Regular models meet the following criteria:

- Positive definite Fisher information matrix for all \(w \in W\).
- Identifiable: \(p(y | x, w_1) = p(y | x, w_2)\) implies \(w_1 = w_2\).

Singular models do not.

#### Asymptotic normality (regular models)

The posterior converges to a normal distribution centered at the MLE \(w^{(0)}\):

\[ p(w | D_n) \to \mathcal{N}_d(w^{(0)}, \frac{1}{n} I(w^{(0)})^{-1}) \]

#### Deriving the Bayesian Information Criterion (BIC)

We want to find the amount of free energy, \(F_n\) of a *regular*
model.

- We Taylor expand the negative log-likelihood around \(w = w^{(0)}\).

\[ L_n(w) = L(w^{(0)}) + \left. (w - w^{(0)})^T \frac{\delta L_n(w)}{\delta w} \right|_{w=w^{(0)}} + \frac{1}{2} (w - w^{(0)})^T J(w^{(0)}) (w - w^{(0)}) + ... \]

- We substitute the Hessian \(J(w^{(0)})\) with the Fisher information matrix \(I(w^{(0)})\), and also the differential becomes zero at \(w=w^{(0)}\):

\[ L_n(w) = L(w^{(0)}) + \frac{1}{2} (w - w^{(0)})^T I(w^{(0)}) (w - w^{(0)}) + ... \]

- We can now define the partition function (i.e. the evidence) in terms of this approximated NLL. Note that we Taylor expand the prior, but ignore all but the first term as it’s a Gaussian distribution (?).

\[ Z_n \approx \int \exp( -nL_n(w^{(0)}) -\frac{n}{2} (w - w^{(0)})^T I(w^{(0)}) (w - w^{(0)}) ) \times [ \varphi(w^{(0)}) + ... ] dw \]

- We solve the integral, noticing that part of it is a multivariate Gaussian that we already know the integral of (where \(I\) is the variance matrix).

\[ Z_n \approx \exp(-nL_n(w^{(0)}))\varphi(w^{(0)}) \int \exp(-\frac{n}{2} (w - w^{(0)})^T I(w^{(0)}) (w - w^{(0)})) dw \\ = \frac{ \exp(-nL_n(w^{(0)}))\varphi(w^{(0)}) (2\pi)^{d/2} }{ n^{d/2} \sqrt{\det I(w^{(0)})} } \]

- We substitute this to calculate the free energy:

\[ F_n = -\log Z_n = nL_n(w^{(0)}) + \frac{d}{2} \log n - \log \varphi(w^{(0)}) - \frac{d}{2} \log 2\pi + \frac{1}{2} \det I(w^{(0)}) \]

- We ignore terms less than \(O(1)\) in \(n\):

\[ \text{BIC} = nL_n(w^{(0)}) + \frac{d}{2} \log n \]

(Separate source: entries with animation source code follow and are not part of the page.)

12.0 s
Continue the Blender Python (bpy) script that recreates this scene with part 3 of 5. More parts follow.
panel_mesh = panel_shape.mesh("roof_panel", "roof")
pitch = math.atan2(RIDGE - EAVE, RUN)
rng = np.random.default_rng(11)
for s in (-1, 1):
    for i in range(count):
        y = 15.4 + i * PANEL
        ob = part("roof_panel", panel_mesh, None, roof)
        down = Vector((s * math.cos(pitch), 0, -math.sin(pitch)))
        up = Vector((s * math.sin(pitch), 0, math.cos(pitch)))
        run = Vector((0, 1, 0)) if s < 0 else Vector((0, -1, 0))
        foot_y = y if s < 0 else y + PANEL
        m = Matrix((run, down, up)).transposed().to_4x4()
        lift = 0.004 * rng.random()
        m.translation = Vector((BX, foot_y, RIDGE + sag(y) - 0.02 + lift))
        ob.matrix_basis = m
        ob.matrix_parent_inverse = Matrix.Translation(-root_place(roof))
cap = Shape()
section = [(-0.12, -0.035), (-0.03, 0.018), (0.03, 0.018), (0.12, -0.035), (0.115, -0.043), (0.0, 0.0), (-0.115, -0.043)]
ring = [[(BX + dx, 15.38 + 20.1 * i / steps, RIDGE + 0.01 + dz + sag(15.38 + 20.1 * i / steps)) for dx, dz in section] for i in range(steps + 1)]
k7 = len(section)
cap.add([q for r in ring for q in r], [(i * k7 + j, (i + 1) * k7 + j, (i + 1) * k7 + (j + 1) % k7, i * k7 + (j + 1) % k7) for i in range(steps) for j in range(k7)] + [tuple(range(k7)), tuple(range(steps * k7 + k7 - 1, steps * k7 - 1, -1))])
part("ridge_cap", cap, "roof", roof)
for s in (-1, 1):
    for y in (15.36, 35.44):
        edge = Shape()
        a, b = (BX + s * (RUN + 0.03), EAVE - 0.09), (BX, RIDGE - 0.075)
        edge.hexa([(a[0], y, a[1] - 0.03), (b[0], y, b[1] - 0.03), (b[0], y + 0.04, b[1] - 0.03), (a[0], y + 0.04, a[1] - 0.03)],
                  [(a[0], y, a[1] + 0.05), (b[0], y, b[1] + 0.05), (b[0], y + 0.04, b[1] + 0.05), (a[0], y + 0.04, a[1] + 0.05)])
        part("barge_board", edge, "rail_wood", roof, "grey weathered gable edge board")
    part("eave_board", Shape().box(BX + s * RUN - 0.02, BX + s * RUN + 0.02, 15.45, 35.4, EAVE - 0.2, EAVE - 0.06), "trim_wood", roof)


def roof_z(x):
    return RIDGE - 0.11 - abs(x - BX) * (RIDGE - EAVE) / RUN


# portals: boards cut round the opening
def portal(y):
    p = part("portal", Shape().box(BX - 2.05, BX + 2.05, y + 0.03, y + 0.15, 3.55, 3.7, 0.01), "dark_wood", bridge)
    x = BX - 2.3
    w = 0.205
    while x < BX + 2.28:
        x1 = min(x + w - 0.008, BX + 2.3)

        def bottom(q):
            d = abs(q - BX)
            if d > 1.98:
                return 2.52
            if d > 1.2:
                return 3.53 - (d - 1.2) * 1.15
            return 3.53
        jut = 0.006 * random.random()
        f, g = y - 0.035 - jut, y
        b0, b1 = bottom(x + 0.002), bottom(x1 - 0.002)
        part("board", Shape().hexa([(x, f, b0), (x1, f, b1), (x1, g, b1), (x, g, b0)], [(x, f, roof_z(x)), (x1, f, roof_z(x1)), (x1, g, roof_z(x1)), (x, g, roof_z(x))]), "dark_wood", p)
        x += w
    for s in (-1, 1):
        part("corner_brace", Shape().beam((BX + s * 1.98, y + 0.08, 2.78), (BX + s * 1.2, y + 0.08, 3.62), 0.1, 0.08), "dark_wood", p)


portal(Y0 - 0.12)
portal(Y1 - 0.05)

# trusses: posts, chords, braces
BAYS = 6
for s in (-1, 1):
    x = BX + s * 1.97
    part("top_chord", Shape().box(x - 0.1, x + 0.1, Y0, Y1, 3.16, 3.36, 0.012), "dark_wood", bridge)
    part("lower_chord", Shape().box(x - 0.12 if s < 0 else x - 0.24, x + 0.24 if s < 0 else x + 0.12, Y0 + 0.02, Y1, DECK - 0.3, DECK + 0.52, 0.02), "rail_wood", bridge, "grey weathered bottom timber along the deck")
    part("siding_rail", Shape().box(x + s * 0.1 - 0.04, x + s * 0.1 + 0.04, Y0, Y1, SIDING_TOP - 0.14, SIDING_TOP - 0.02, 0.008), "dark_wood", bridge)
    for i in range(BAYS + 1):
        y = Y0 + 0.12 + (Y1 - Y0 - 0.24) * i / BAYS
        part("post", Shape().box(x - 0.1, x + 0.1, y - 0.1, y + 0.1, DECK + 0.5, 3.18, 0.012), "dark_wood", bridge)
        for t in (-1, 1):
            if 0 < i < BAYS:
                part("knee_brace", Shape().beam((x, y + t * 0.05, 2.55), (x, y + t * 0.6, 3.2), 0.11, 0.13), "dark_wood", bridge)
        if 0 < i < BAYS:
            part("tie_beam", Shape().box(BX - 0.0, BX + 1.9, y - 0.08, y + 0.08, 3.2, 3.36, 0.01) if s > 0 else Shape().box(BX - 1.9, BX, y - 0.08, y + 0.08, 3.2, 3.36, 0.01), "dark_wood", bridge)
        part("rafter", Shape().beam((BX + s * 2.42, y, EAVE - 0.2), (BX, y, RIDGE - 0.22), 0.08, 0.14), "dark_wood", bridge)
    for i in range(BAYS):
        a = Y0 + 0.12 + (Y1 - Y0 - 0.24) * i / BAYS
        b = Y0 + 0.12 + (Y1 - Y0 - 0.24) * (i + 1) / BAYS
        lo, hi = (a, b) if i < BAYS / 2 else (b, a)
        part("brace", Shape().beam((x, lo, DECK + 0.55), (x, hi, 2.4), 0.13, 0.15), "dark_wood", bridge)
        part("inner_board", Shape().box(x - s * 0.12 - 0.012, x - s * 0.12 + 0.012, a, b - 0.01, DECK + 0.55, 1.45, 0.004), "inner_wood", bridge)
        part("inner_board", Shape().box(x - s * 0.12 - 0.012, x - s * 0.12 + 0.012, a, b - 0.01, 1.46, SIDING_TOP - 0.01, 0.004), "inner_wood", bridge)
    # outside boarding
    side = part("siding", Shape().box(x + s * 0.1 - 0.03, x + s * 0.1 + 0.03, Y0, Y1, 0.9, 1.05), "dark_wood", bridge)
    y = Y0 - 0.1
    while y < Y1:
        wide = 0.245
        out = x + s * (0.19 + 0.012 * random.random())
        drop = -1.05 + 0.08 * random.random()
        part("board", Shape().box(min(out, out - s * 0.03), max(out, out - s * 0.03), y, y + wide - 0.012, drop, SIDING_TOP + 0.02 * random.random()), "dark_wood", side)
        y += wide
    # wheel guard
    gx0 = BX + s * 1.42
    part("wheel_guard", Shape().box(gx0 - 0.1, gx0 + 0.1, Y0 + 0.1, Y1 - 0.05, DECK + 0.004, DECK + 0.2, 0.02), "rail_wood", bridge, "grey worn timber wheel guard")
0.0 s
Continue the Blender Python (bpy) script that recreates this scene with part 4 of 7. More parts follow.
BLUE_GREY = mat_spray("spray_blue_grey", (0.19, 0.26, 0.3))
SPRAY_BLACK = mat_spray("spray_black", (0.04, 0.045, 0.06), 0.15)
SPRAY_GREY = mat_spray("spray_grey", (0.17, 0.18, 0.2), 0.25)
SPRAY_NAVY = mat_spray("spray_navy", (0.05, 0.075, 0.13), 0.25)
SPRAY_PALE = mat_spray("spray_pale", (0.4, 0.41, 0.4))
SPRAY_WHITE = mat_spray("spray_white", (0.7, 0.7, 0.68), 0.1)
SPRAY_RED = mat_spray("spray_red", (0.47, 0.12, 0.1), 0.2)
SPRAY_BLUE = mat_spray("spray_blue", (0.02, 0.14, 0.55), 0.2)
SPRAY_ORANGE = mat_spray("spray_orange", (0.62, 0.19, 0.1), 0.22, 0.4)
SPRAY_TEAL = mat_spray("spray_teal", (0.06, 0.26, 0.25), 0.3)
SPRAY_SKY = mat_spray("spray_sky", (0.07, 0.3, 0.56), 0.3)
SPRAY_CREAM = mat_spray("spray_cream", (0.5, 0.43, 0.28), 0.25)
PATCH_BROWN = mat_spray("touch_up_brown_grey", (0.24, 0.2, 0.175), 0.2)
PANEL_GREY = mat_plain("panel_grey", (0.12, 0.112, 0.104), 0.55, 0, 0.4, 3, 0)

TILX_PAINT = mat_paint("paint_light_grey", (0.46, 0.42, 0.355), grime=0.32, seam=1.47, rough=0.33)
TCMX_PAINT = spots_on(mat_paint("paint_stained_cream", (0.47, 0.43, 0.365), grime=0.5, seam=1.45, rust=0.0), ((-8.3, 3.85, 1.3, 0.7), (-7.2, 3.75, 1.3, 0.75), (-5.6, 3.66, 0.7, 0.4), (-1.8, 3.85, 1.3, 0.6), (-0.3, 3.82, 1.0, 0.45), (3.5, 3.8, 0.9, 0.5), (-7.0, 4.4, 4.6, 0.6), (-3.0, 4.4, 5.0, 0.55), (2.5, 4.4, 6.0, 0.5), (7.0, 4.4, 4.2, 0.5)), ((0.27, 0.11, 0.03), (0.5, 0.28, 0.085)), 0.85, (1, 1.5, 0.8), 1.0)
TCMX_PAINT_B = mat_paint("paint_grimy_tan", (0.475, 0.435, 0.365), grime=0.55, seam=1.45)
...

We can’t do step 4 if the Fisher information matrix \(I\) is not invertible, thus this doesn’t apply to singular models.

### Real Log Canonical Threshold (RLCT)

We measure the volume of weight-space \(V(\epsilon) = \{w \in W | K(w) < \epsilon\}\) around a singularity (where \(K(w) = 0\)). This value allows us to derive an “effective dimensionality” of the singularity: The volume is mainly parameterized by a value \(\lambda\) which is equivalent to two times the dimensions of simple examples.

Intuitively, this ties back to the Fisher information matrix: How sensitive are the weights to the loss of the model? If they’re not sensitive, the volume will be large, and the dimensionality will be small.

#### Global vs. local

The RLCT is calculated on a singularity within the weight space. There are multiple singularities in singular models. The global singularity has the minimum \(\lambda\) value, as it occupies the largest volume.